SEBAC Response to Latest Demands by Governor Rell's Budget Chief:
"A Phony Prescription for Connecticut's Economic Illness"
The State Employees Bargaining Agent Coalition Response to Latest Demands by Governor Rell's Budget Chief:
"A Phony Prescription for Connecticut's Economic Illness"
State Employees Bargaining Agent Coalition (SEBAC) leaders reacted with condemnation after receiving a letter on Thursday night from Governor M. Jodi Rell's Office of Policy and Management (OPM) Secretary asking that the unions respond to a list of further concession demands. Robert Genuario stated in the letter that, while the 2009 agreement with SEBAC represented "considerable budget savings," the Rell Administration would be asking each union in the Coalition to make additional changes to their agreements and to the overall health and retirement agreement not scheduled to expire until 2017.
Last year, SEBAC members agreed to about three quarters of a billion dollars in savings to help offset the budget deficits for the previous and current fiscal years.
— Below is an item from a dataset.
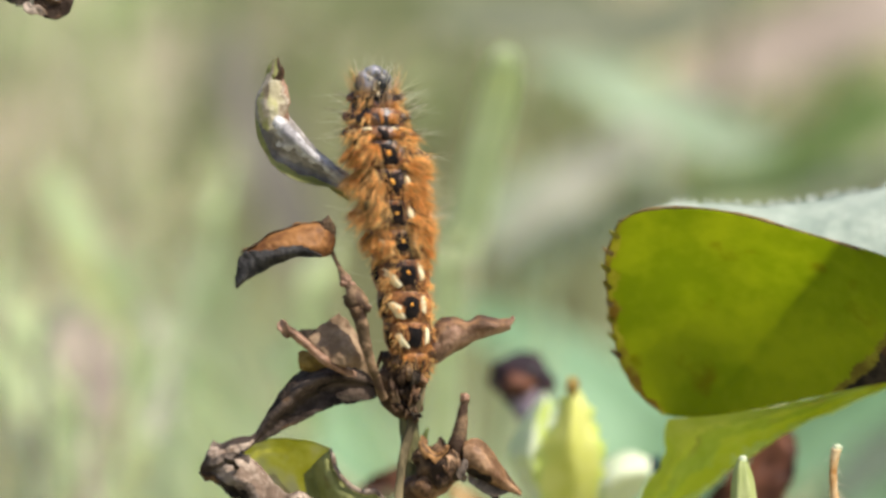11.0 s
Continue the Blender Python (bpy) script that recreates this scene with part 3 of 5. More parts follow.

This year, SEBAC leadership presented the Administration its
"Jobs For Every Working Family Proposal" which, along with ideas for jump starting Connecticut's ailing economy, included proposals to involve frontline workers in creating efficiencies in order to meet the ever growing demand for public services in down economic times.
In a letter replying directly to Governor Rell, SEBAC leadership makes clear that the Administration's recent proposals were neither a good faith effort to initiate dialog, nor even a genuine effort to produce savings. Leaders tell the governor:
Less than a year ago, although we came from very different places, you acted honorably in reaching an agreement with us that your administration has frequently touted, and which provided nearly three quarters of a billion dollars in savings just when the State needed it the most. Today, you are pandering to the partisan politics of the gubernatorial campaign in making proposals that show a cynical disrespect not just for Connecticut's 45,000 public service workers but for all of Connecticut's struggling working families.
Union leaders call the proposals "a cynical effort to distract the public from [Governor Rell's] constant choice of the 5% who are super rich over the 95% who are suffering." Noting that Connecticut needs a jobs program "that matches the scale of the terrible problems facing our people and communities," leaders tell the governor unequivocally:
You cannot deliver that program, because of a your relentless refusal to ask the Wall Street bankers and other millionaires -- some of whom caused the very recession from which the rest of us still suffer -- to pay their fair share.
SEBAC leaders warned the governor in February of 2009 that a budget premised mostly on cuts would stall Connecticut's economic recovery. State budget cuts last year are predicted to increase private sector job losses by another 50,000 workers on top of the 101,000 jobs Connecticut's already lost from the recession, and union leaders make their response to this supposed effort to restart negotiations abundantly clear:
We will not join you, Governor Rell, in leading Connecticut on a mad race to the bottom, a race which that benefits only the very privileged few. Instead, we will continue fighting for a Connecticut that works, a Connecticut which provides good jobs with living wages, affordable health care, and a dignified retirement to all of its hard working people.